Equally impressive are the ornate Eastern Orthodox-style paintings, sculptures, stained glass and mosaics that decorate the church, all the legacy of Ioustinos.

Dressed in his priestly black robe and cap, and today walking with a cane, he painted everything.

His favorite, he says, is the one decorating the church’s dome depicting Jesus surrounded by his 12 disciples. He dedicated six months to painting the ceiling.

Born in the Greek island of Ikaria during the Italian occupation of the Dodecanese, Ioustinos studied gold and silversmithing, But his heart was elsewhere. Arriving in 1960 when Jordan controlled the West Bank, he originally settled in east Jerusalem followed by stints in Beit Jala – then an Arab-Christian town adjoining Bethlehem – and Tiberias.

Ioustinos was appointed to his present position under tragic circumstances. In November 1979, his predecessor, Archimandrite Philoumenos, was murdered inside the crypt housing the well by Asher Raby, a mentally ill resident of Tel Aviv. In 2009, 30 years after his martyrdom, Jerusalem’s Greek Orthodox Patriarch Theophilos III beatified Philoumenos.

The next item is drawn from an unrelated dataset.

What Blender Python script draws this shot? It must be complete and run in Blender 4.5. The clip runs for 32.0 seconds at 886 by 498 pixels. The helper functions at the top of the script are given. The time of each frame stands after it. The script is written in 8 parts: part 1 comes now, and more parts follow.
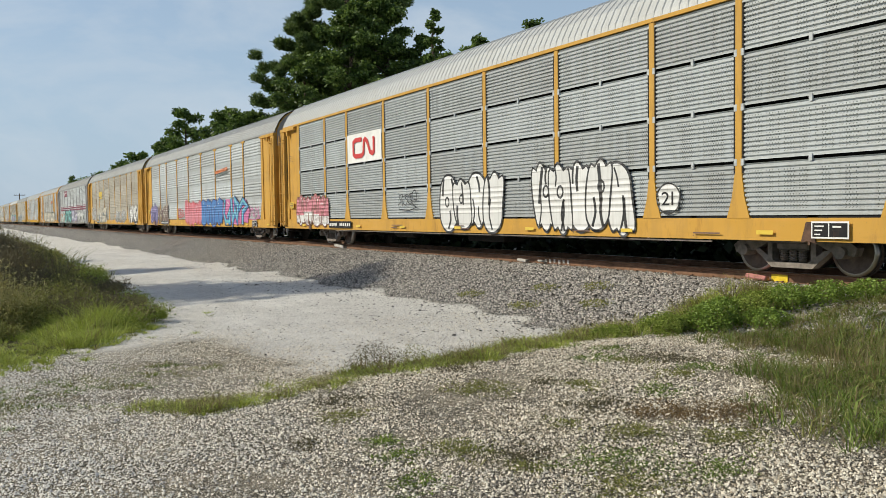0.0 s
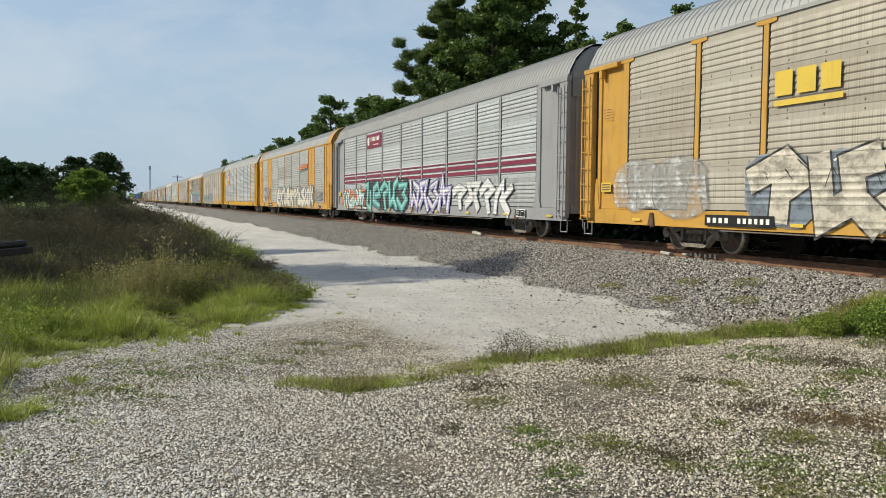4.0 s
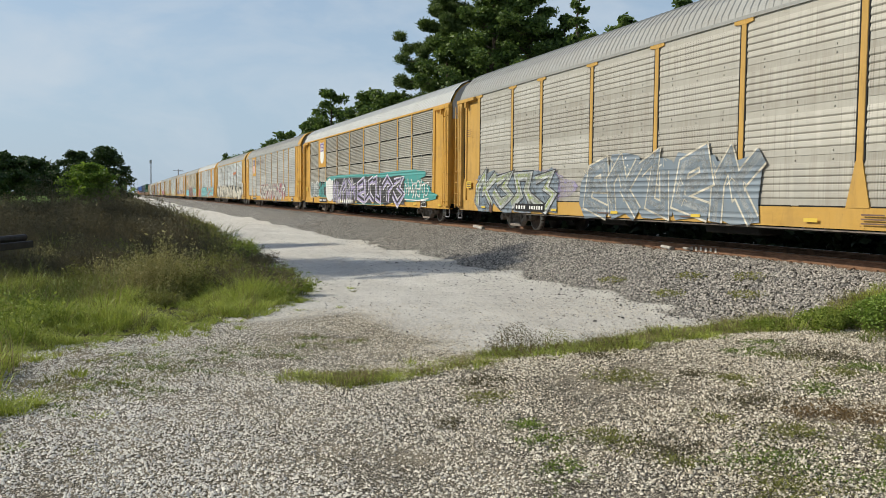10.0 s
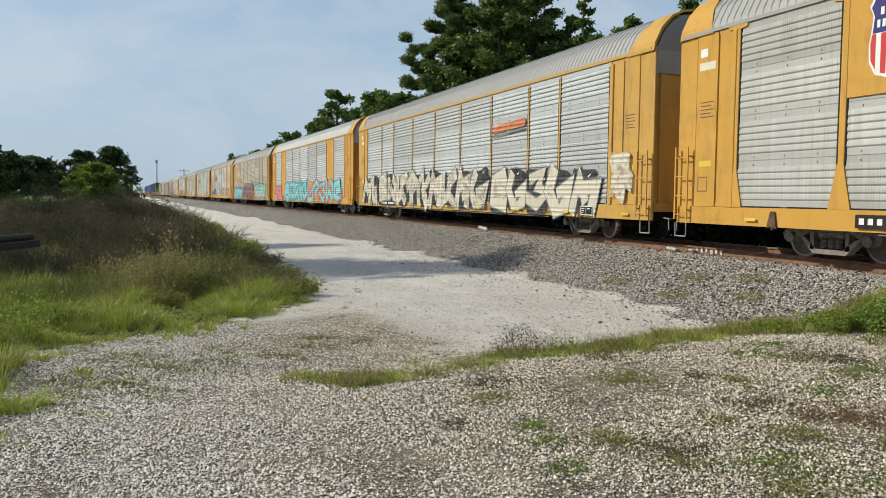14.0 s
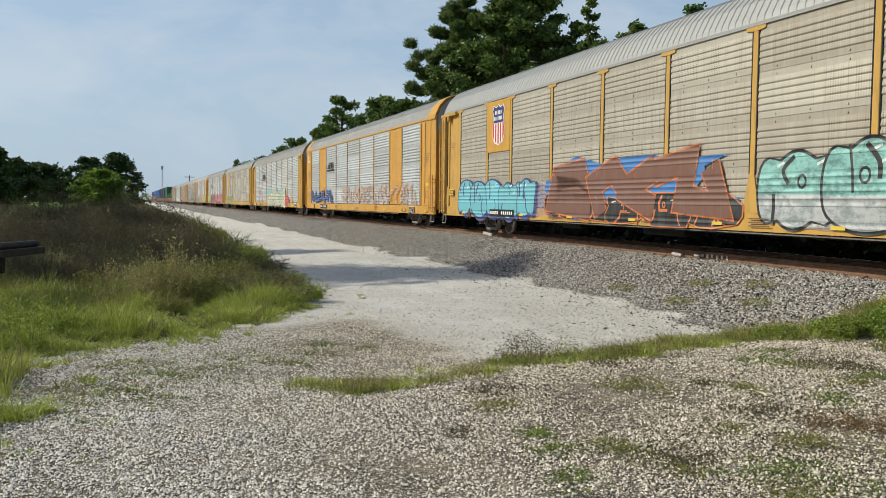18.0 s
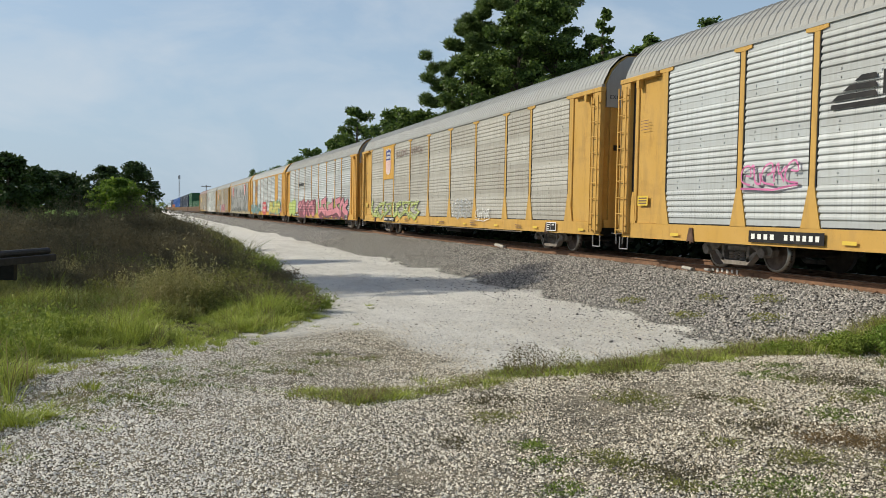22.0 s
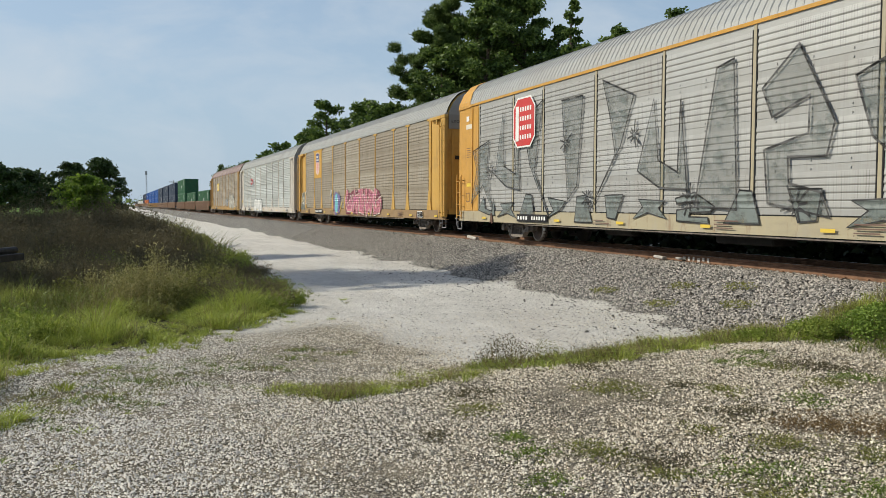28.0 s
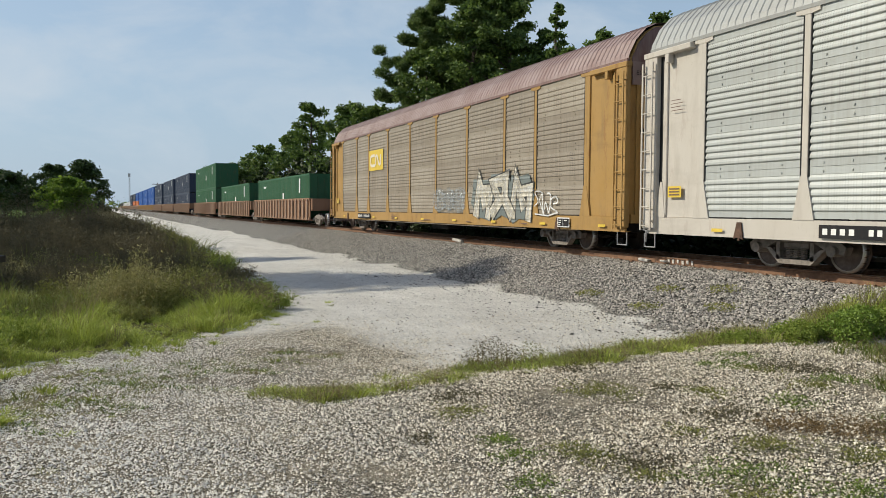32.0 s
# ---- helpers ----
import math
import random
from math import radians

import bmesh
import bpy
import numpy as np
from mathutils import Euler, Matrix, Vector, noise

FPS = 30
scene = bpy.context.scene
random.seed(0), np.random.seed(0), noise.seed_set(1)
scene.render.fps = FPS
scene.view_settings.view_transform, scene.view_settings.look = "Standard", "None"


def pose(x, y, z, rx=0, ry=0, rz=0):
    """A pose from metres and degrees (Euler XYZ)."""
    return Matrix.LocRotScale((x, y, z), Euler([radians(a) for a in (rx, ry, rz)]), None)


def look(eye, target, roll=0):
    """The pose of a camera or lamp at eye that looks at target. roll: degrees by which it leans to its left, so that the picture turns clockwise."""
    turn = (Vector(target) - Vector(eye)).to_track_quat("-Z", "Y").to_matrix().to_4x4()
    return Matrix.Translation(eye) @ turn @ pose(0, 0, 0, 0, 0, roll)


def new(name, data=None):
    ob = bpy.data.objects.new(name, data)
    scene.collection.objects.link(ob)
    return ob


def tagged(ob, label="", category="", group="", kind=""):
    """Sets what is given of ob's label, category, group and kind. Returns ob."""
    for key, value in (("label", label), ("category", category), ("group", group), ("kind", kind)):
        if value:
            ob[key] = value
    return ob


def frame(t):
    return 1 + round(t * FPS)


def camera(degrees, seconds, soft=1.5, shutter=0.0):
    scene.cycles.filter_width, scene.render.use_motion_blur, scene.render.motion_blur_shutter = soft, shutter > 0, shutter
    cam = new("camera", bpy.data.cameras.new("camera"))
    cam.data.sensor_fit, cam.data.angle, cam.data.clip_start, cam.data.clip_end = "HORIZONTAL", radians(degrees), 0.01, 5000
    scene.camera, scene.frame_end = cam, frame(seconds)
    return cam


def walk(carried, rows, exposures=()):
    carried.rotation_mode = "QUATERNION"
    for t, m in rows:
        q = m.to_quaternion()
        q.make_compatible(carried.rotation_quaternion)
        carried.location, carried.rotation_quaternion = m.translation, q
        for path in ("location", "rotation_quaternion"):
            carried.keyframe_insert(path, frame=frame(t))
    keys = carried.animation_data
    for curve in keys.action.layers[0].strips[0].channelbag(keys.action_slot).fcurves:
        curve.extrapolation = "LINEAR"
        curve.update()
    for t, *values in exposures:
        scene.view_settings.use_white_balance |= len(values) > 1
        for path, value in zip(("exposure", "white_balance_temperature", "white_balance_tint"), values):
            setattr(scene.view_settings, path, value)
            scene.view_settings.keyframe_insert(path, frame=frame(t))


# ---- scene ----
cam = camera(54.9, 32.0, 0.55)
PATH = [
    (0, (0.421, -0.009, 1.039), (1.381, 1.743, 0.956), -0.8),
    (0.5, (0.385, 0.028, 1.038), (1.182, 1.861, 0.954), -0.3),
    (1, (0.36, 0.061, 1.04), (1.078, 1.926, 0.956), 0.1),
    (1.5, (0.345, 0.068, 1.035), (1.024, 1.947, 0.947), 0.4),
    (2, (0.345, 0.068, 1.033), (1.014, 1.95, 0.938), 0.6),
    (2.5, (0.35, 0.074, 1.032), (1.02, 1.956, 0.93), 0.7),
    (3, (0.349, 0.086, 1.032), (1.022, 1.966, 0.925), 0.8),
    (3.5, (0.345, 0.082, 1.031), (1.021, 1.961, 0.922), 0.6),
    (5.5, (0.347, 0.096, 1.028), (1.013, 1.979, 0.92), 0.3),
    (6, (0.355, 0.086, 1.03), (1.02, 1.969, 0.924), 0.2),
    (6.5, (0.368, 0.083, 1.034), (1.035, 1.965, 0.927), -0.0),
    (7, (0.359, 0.079, 1.035), (1.03, 1.96, 0.928), -0.1),
    (7.5, (0.356, 0.078, 1.034), (1.029, 1.958, 0.926), -0.1),
    (8, (0.35, 0.077, 1.036), (1.021, 1.957, 0.924), 0.0),
    (8.5, (0.347, 0.087, 1.03), (1.018, 1.968, 0.914), 0.2),
    (9, (0.348, 0.09, 1.033), (1.019, 1.97, 0.912), 0.4),
    (9.5, (0.349, 0.088, 1.03), (1.021, 1.968, 0.907), 0.4),
    (10, (0.352, 0.084, 1.034), (1.023, 1.964, 0.91), 0.5),
    (10.5, (0.355, 0.09, 1.034), (1.024, 1.971, 0.91), 0.5),
    (11, (0.359, 0.09, 1.031), (1.025, 1.972, 0.907), 0.5),
    (11.5, (0.359, 0.094, 1.031), (1.024, 1.976, 0.907), 0.6),
    (12, (0.362, 0.091, 1.033), (1.025, 1.974, 0.908), 0.5),
    (12.5, (0.359, 0.096, 1.032), (1.022, 1.979, 0.907), 0.5),
    (13, (0.361, 0.09, 1.033), (1.022, 1.973, 0.909), 0.4),
    (13.5, (0.352, 0.091, 1.031), (1.013, 1.974, 0.908), 0.6),
    (14, (0.346, 0.083, 1.033), (1.006, 1.967, 0.911), 0.7),
    (14.5, (0.341, 0.088, 1.03), (1.002, 1.971, 0.908), 0.8),
    (16.5, (0.35, 0.097, 1.032), (1.008, 1.981, 0.905), 0.7),
    (17, (0.352, 0.101, 1.037), (1.008, 1.986, 0.913), 0.5),
    (17.5, (0.363, 0.099, 1.04), (1.016, 1.986, 0.923), 0.5),
    (18, (0.364, 0.107, 1.038), (1.013, 1.996, 0.929), 0.6),
    (18.5, (0.367, 0.105, 1.04), (1.011, 1.996, 0.938), 0.8),
    (19, (0.364, 0.094, 1.042), (1.001, 1.988, 0.944), 1.0),
    (19.5, (0.36, 0.109, 1.04), (0.99, 2.005, 0.943), 1.2),
    (20, (0.348, 0.139, 1.034), (0.971, 2.037, 0.938), 1.3),
    (20.5, (0.342, 0.163, 1.033), (0.958, 2.063, 0.938), 1.4),
    (21, (0.378, 0.137, 1.039), (0.991, 2.038, 0.947), 1.4),
    (21.5, (0.44, 0.082, 1.048), (1.054, 1.984, 0.961), 1.3),
    (22, (0.473, 0.04, 1.041), (1.089, 1.941, 0.958), 1.1),
    (22.5, (0.468, 0.029, 1.043), (1.092, 1.927, 0.962), 0.7),
    (23, (0.448, 0.038, 1.043), (1.082, 1.933, 0.96), 0.4),
    (23.5, (0.426, 0.056, 1.047), (1.074, 1.946, 0.961), 0.2),
    (24, (0.422, 0.068, 1.048), (1.086, 1.952, 0.959), 0.1),
    (24.5, (0.422, 0.061, 1.045), (1.096, 1.942, 0.952), 0.1),
    (25, (0.421, 0.059, 1.046), (1.104, 1.937, 0.949), 0.0),
    (25.5, (0.419, 0.066, 1.046), (1.106, 1.942, 0.945), -0.1),
    (27.5, (0.432, 0.078, 1.047), (1.111, 1.956, 0.943), 0.2),
    (28, (0.428, 0.076, 1.046), (1.108, 1.955, 0.946), 0.3),
    (28.5, (0.425, 0.071, 1.047), (1.107, 1.948, 0.951), 0.4),
    (29, (0.423, 0.068, 1.048), (1.111, 1.944, 0.956), 0.3),
    (29.5, (0.424, 0.064, 1.046), (1.118, 1.938, 0.957), 0.3),
    (30, (0.424, 0.067, 1.044), (1.125, 1.939, 0.959), 0.3),
    (30.5, (0.422, 0.065, 1.046), (1.129, 1.934, 0.962), 0.3),
    (31, (0.421, 0.079, 1.044), (1.131, 1.947, 0.958), 0.3),
    (31.5, (0.42, 0.081, 1.043), (1.132, 1.948, 0.953), 0.4),
    (32, (0.418, 0.081, 1.041), (1.131, 1.947, 0.948), 0.4),
]
walk(cam, [(t, look(eye, target, roll)) for t, eye, target, roll in PATH])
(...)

While the murder was frightening, even tenser times lay ahead for Ioustinos. During the Second Intifada in the early 2000s, Nablus was the scene of frequent battles between IDF soldiers and Palestinian rioters. Many suicide bombers came from Nablus, and the IDF – which pulled out of the city in 1995 and handed over control to the Palestinian Authority – returned and imposed curfews and closures. Locked in his church, Ioustinos turned to painting to pass the time. He also dreamed of rebuilding the earthquake-damaged church, which was first erected in the Byzantine period 14 centuries earlier.

With the Second Intifada finally over and the Palestinians in control of the city under the Oslo Accords, Yasir Arafat – then the president of the Palestinian Authority – granted Ioustinos his long-sought building permit. Arafat offered to pay for the construction, but Ioustinos refused the funding so as to preserve his church’s independence.

“I didn’t take the money from him so there wouldn’t be problems in the future,” he says. “Why? Because this place belongs to three religions: Jews, Christians and Muslims.”

What of the various icons, mainly depicting mainly of Jesus, Mary, saints and angels in a style that Eastern Orthodox artists have followed for centuries?

“I can’t just do what I like,” Ioustinos explains, saying he is bound by the traditions of ecclesiastical art. “Michaelangelo made art, not icons. This is the life of the Greek Orthodox.”

On an exterior wall of the church, Ioustinos has made a mosaic depicting ­himself, placed next to a simply decorated grave that he prepared for himself 14 years ago.

But Ioustinos has a towering ambition to complete before he can retire to his well-deserved eternal rest.

“I really hope to get permission to build a church in Sebastia [north of Nablus], on the site where John the Baptist was beheaded. The area has been in the possession of Muslims for 240 years, and I bought it about 36 years ago. I ask the Lord, before closing my eyes, to give me permission to complete this church, the Church of John the Baptist.”

In the meantime, Ioustinos encourages tourists and pilgrims to come to Nablus.

“For 60 years I’ve been in a holy land,” he says. “All of the tourists who come to Israel and Palestine should come here. It’s a religious, archaeological and historical place. Everything is found here.” ■

The writer is a licensed tour guide who leads tours to the Nablus area. The city itself is in Area A. Entry is forbidden to Israeli citizens.